I blinked, surprised and unsure how to respond.
“Even when your glasses went rogue, the music kept flowing.”
“Well, technically, I didn’t maintain eye contact, at least when it came to my glasses,” I quipped.
He laughed and gave me a brief but gloriously warm hug.
Something good lit up in my chest, spreading through my limbs. Not the Inderal—something better. Something real.
Later that night, as sleep overtook me, I slipped into a dream.
My dad and I were together on a small sailboat, gliding down a sunlit shore at golden hour. The sail above us wasn’t cloth—it was a musical score, shimmering with notes and staves that danced in the breeze. A harmonious breeze carried us forward, steady and sure, filling our sail, lifting us onward. We didn’t need to speak. The gentle force of music—of family and love, of all we had shared—moved us effortlessly along.

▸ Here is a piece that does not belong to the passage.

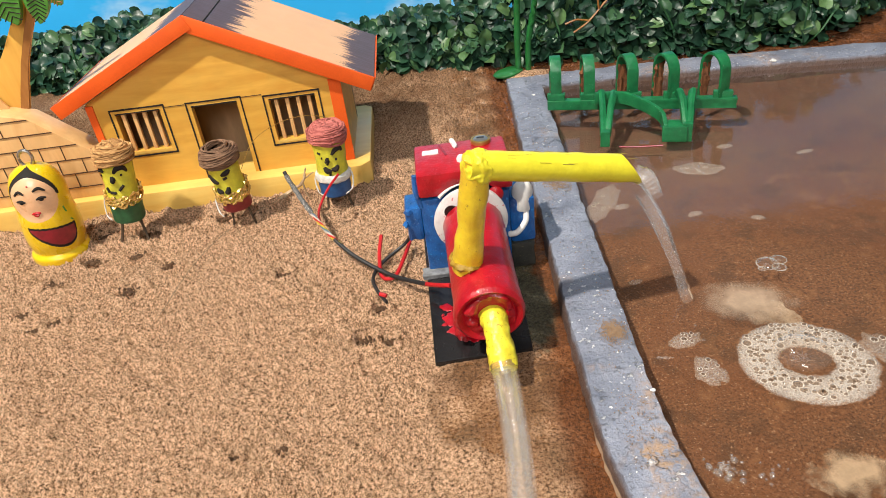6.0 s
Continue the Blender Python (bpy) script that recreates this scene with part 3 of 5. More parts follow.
# ---- brick-painted wall block and wooden palm beside the house ----
block = thing("brick_wall_block", (-0.21, 0.358, 0.0122), "pale yellow wooden block with drawn brick lines", "toy wall")
outline = [(-0.29, 0.0122), (-0.1785, 0.0122), (-0.1795, 0.027), (-0.1779, 0.038), (-0.2045, 0.0603), (-0.216, 0.063), (-0.29, 0.066)]
part("body", prism(outline, 1, 0.3575, 0.372), PALEWOOD, block, bevel=0.0006)
random.seed(4)
for row in range(6):
    z = 0.0188 + row * 0.0082
    right = -0.179 if z < 0.036 else -0.1779 - (z - 0.038) * 1.18
    if z < 0.06:
        part("drawn_line", box((-0.288, 0.3571, z - 0.00022), (right - 0.0006, 0.3577, z + 0.00022)), BROWNINK, block, smooth=False)
    for k in range(9):
        x = -0.287 + 0.0135 * k + (0.0067 if row % 2 else 0) + random.uniform(-0.0012, 0.0012)
        top = min(z + 0.0082, 0.0595)
        if x < -0.183 - max(0, top - 0.036) * 1.15:
            part("drawn_line", box((x - 0.00022, 0.3572, z), (x + 0.00022, 0.3577, top)), BROWNINK, block, smooth=False)

palm = thing("toy_palm", (-0.212, 0.372, 0.0593), "flat wooden toy palm with green and black painted fronds", "toy tree")
part("trunk", prism([(-0.232, 0.0593), (-0.2085, 0.0593), (-0.2045, 0.07), (-0.1984, 0.085), (-0.1905, 0.099), (-0.180, 0.116), (-0.190, 0.119), (-0.1965, 0.108), (-0.2085, 0.092), (-0.222, 0.076)], 1, 0.3722, 0.3742), TRUNKWOOD, palm, bevel=0.0005)
part("trunk_edge", prism([(-0.2128, 0.0594), (-0.2082, 0.0594), (-0.2042, 0.07), (-0.1981, 0.085), (-0.1902, 0.099), (-0.1797, 0.116), (-0.1840, 0.1165), (-0.1938, 0.1), (-0.2018, 0.085), (-0.2085, 0.07)], 1, 0.3708, 0.3721), EDGEWOOD, palm)
part("lower_leaf", prism([(-0.245, 0.064), (-0.2145, 0.0594), (-0.2245, 0.077), (-0.2365, 0.091)], 1, 0.3692, 0.3707), PALEWOOD, palm, bevel=0.0004)
FROND = paint("frond_green", (0.10, 0.34, 0.05), (0.05, 0.20, 0.025), 0.4, 220, 1500, 0.2)


def frond(tip, root, width, dark):
    a, b = Vector((root[0], 0, root[1])), Vector((tip[0], 0, tip[1]))
    d = b - a
    side = Vector((d.z, 0, -d.x)).normalized()
    pts = [a + d * t + side * width * math.sin(math.pi * min(1, t * 0.9 + 0.08)) for t in np.linspace(0, 1, 9)]
    pts += [a + d * t - side * width * math.sin(math.pi * min(1, t * 0.9 + 0.08)) for t in np.linspace(1, 0, 9)[1:-1]]
    blade = part("frond", prism([(q.x, q.z) for q in pts], 1, 0.366, 0.3698), FROND, palm, bevel=0.0003)
    for k in range(9):
        t = 0.1 + 0.09 * k
        q = a + d * t
        for sg in (-1, 1):
            e = q + d * 0.12 + side * sg * width * 0.75 * math.sin(math.pi * t)
            part("stripe", tube([(q.x, 0.3659, q.z), ((q.x + e.x) / 2, 0.3658, (q.z + e.z) / 2), (e.x, 0.3659, e.z)], 0.00028, 5), INK if dark else EDGEWOOD, blade)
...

And for the first time in a long time, I didn’t feel anxious or lost. I felt carried. Connected. Free.
The music, the love, and something emerging, newly strong inside me, carried me forward. The knowledge that I could perform.
I dreamt of sailing with my dad, propelled by music in our sails.




Such a beautiful image, the picture and especially the words. Being a teenager is such a roller coaster and you capture it all so well.
I felt that pain. It's so difficult when something gets taken out of context or becomes something it was never meant to. I enjoyed this very much. And, Cheech and Chong? Legends!